Studying Zen felt more productive, he said, and following a monastic schedule gave his life stability. "One is encouraged to seek for oneself," Brown told me. "I've always appreciated that kind of approach. I ran into that instance with food; [other philosophies] are very adamant about food, and they're sort of saying, 'Do it the way we tell you.' There are a lot of diets like that too, and for the first time I thought, 'Well, do you?' "

Brown and filmmaker Doris Dörrie in San Francisco

After a stint as a dishwasher, Brown worked as a cook at the Tassajara Zen Mountain Center in San Francisco. Thus began his training in Buddhism at the same time he began to cook, and he found synergy in the two meditations. In 1970, shortly after being ordained, he published the international bestseller The Tassajara Bread Book; he began teaching cooking classes in the mid-'80s. In How to Cook Your Life, he tells his class that it is not just they who are cooking the food, but the food, in a way, is also cooking them. "I try to learn from what I'm doing," he said. "After a while I sort of have a sense of how to do things without certain recipes. So that lets me use the things that are available."

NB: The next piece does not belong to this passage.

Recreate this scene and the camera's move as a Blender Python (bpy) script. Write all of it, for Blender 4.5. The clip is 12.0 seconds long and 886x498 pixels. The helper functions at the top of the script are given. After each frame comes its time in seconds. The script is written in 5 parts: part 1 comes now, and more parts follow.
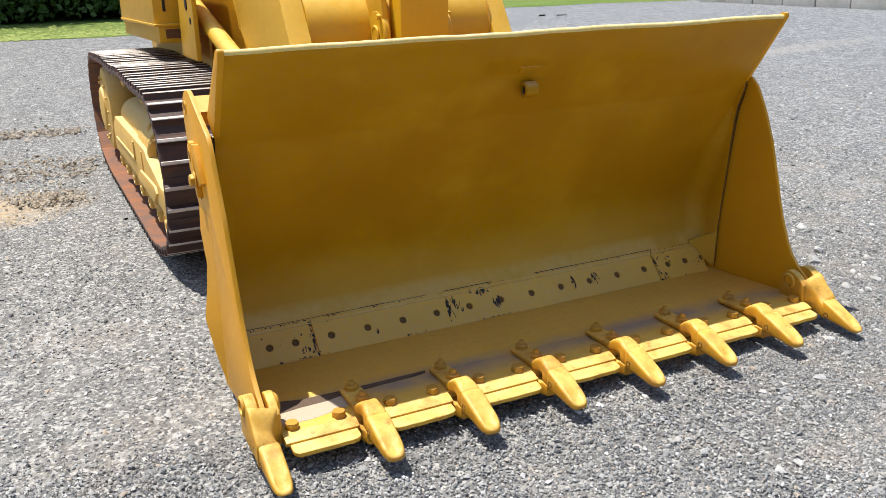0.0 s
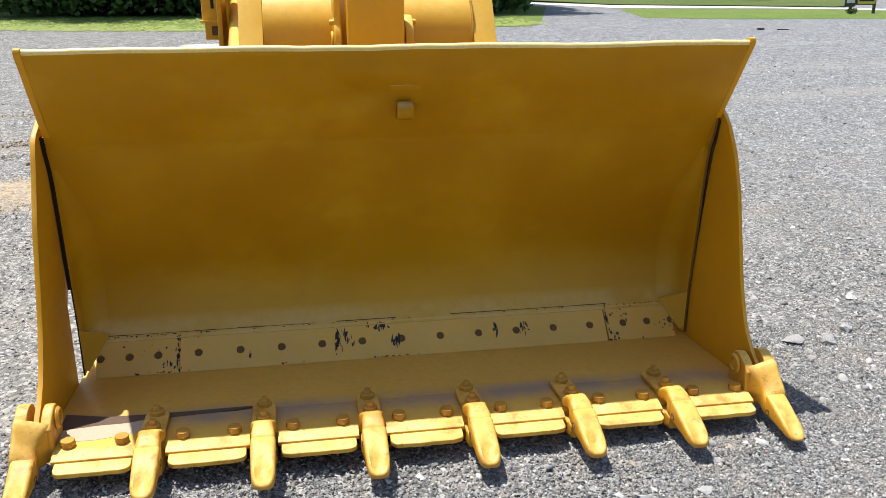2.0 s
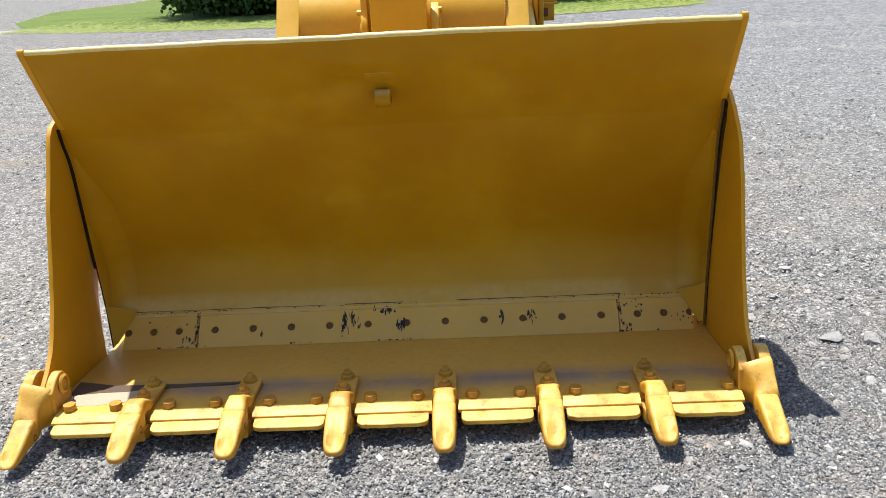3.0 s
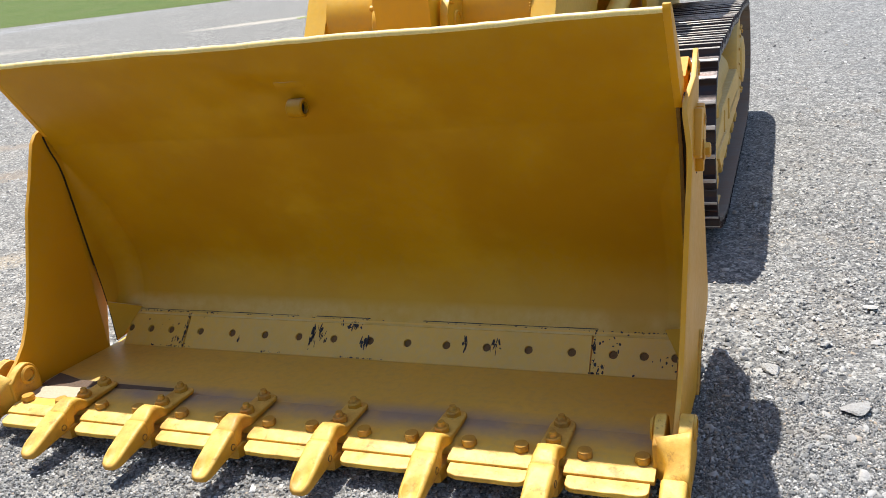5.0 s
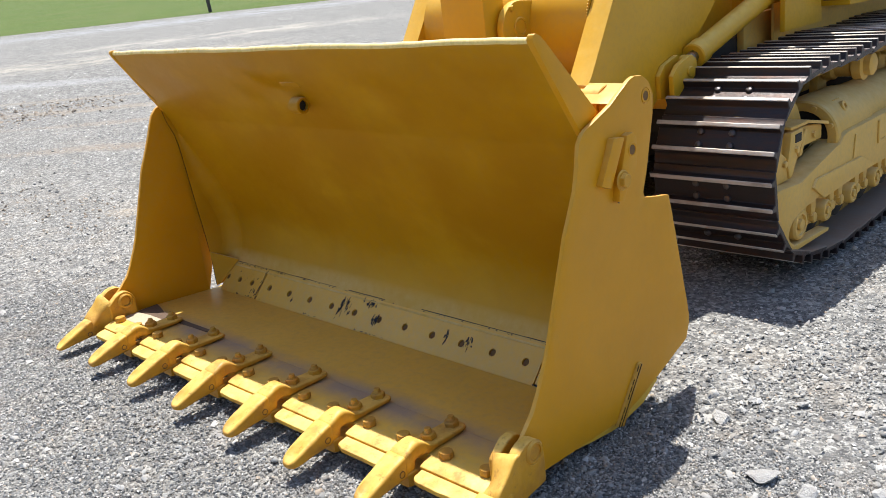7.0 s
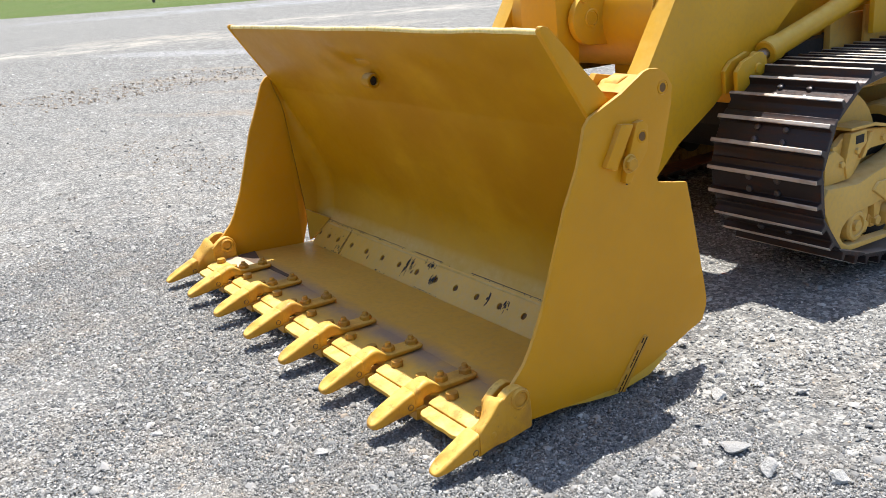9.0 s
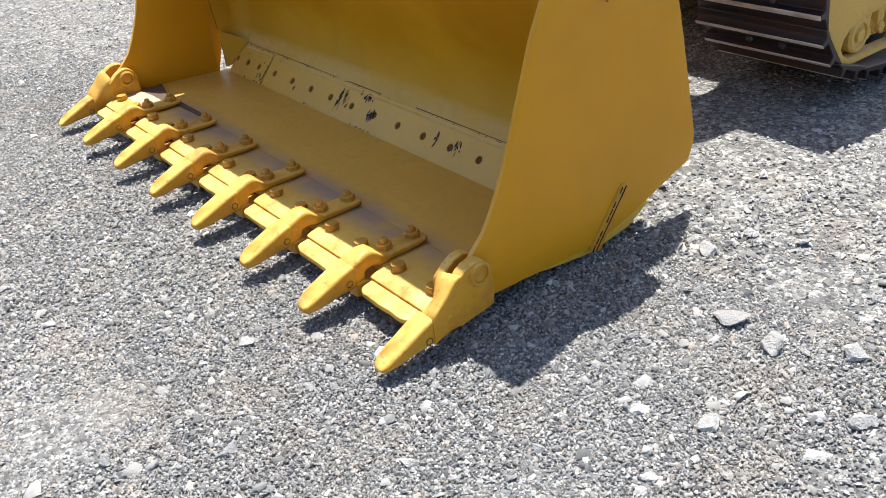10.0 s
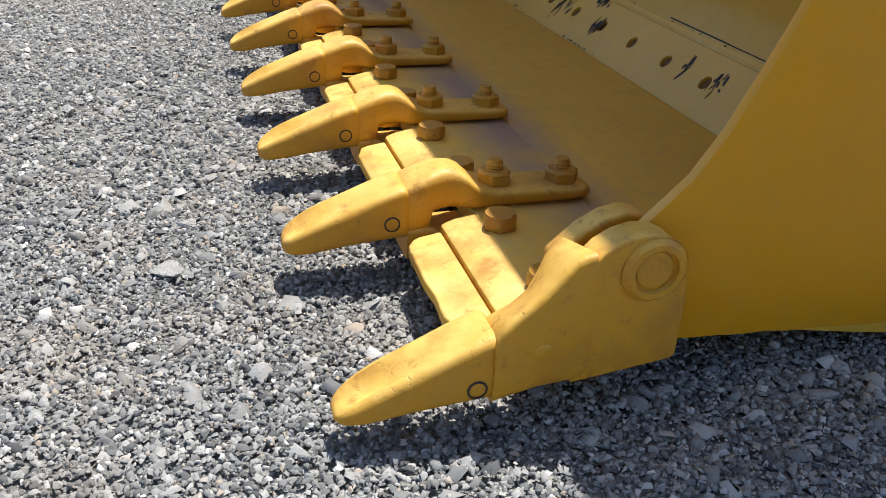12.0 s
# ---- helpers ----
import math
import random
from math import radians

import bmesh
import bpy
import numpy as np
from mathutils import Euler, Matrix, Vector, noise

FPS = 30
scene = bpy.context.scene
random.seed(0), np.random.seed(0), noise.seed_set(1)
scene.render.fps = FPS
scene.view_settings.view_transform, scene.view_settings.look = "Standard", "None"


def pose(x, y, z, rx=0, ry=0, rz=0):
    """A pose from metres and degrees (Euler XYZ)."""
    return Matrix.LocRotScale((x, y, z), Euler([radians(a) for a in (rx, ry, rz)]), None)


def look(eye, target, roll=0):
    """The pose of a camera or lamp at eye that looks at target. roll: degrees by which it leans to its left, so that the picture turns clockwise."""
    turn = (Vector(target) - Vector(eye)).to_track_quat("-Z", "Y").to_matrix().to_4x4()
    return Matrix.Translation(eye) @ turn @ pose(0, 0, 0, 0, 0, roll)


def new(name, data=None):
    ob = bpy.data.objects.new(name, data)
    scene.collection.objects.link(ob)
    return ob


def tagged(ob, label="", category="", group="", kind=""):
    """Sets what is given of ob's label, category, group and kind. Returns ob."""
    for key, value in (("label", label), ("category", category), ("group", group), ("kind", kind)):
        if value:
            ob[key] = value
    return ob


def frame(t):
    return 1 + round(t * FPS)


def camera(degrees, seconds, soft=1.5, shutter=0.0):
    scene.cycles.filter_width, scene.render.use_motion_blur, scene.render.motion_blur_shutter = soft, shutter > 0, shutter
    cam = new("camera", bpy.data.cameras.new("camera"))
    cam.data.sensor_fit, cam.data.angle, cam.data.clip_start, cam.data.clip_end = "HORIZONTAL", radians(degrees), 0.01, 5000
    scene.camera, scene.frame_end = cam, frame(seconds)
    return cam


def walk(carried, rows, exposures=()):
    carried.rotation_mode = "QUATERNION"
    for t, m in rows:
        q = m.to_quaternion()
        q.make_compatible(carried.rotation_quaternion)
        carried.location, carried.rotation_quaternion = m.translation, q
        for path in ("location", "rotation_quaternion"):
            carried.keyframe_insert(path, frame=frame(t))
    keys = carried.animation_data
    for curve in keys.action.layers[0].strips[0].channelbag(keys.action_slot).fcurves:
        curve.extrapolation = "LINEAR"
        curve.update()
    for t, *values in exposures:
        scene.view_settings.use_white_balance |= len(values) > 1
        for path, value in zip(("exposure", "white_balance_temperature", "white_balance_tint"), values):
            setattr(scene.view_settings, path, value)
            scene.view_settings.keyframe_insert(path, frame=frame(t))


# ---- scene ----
cam = camera(54.0, 12.0, 0.75)
PATH = [
    (0, (-1.88, -2.781, 1.646), (-1.052, -1.075, 1.009), -1.3),
    (0.5, (-1.554, -2.812, 1.68), (-0.886, -1.037, 1.047), 0.0),
    (1, (-1.155, -2.954, 1.651), (-0.598, -1.135, 1.033), 1.1),
    (1.5, (-0.773, -2.963, 1.615), (-0.295, -1.121, 1.0), 0.9),
    (2, (-0.412, -2.866, 1.634), (-0.08, -0.995, 1.01), 0.1),
    (2.5, (-0.001, -2.934, 1.616), (0.096, -1.044, 0.97), -2.2),
    (3, (0.314, -2.944, 1.616), (0.241, -1.05, 0.975), -3.1),
    (3.5, (0.656, -2.779, 1.62), (0.396, -0.9, 0.983), -3.8),
    (5.5, (1.927, -2.297, 1.572), (1.048, -0.617, 0.937), -7.6),
    (6, (2.291, -2.222, 1.585), (1.261, -0.624, 0.964), -7.7),
    (6.5, (2.557, -2.002, 1.55), (1.352, -0.531, 0.931), -7.6),
    (7, (2.81, -1.794, 1.58), (1.449, -0.463, 0.967), -6.5),
    (9, (3.373, -1.695, 1.579), (1.792, -0.636, 0.963), -4.9),
    (9.5, (3.178, -1.552, 1.525), (1.699, -0.489, 0.697), -5.2),
    (10, (2.910, -1.343, 1.506), (1.529, -0.332, 0.473), -6.2),
    (10.5, (2.718, -0.982, 1.427), (1.272, -0.197, 0.291), -7.4),
    (11, (2.396, -0.736, 1.264), (0.975, -0.105, 0.007), -1.4),
    (11.5, (2.080, -0.594, 0.866), (0.744, 0.032, -0.484), 3.3),
    (12, (2.060, -0.536, 0.644), (0.367, -0.018, -0.285), 2.2),
]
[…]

Dörrie explores this concept through traveling to various small farms, foraging enclaves and weaving in found footage of Brown's late Zen Master Suzuki Roshi. Departing from Zen principles, however, it doesn't all come full circle; it's occasionally difficult to keep track of who is being interviewed and how organic produce ties into the equation. At its core, however, the documentary makes a case for better understanding food in order to better cook it, using all the human senses. A recurring mantra heard from Brown in the film encourages cooks to treat food "like their eyes and ears."

How to Cook Your Life may be a tough sell to New York audiences, who might assume that both its subject and its "Zen in the art of cookery" message are just a little too niche, oddball or even West Coast to be relevant to many. But as alluded to by Brown's "Born Again Buddhist" T-shirt in some of the doc's classroom scenes, to be born again anything -- and to complete the transformation -- is a hallmark of the American dream. "When people watch me in the kitchen and I'm not worried about doing things right," Brown said, "they realize that there are a lot of possibilities."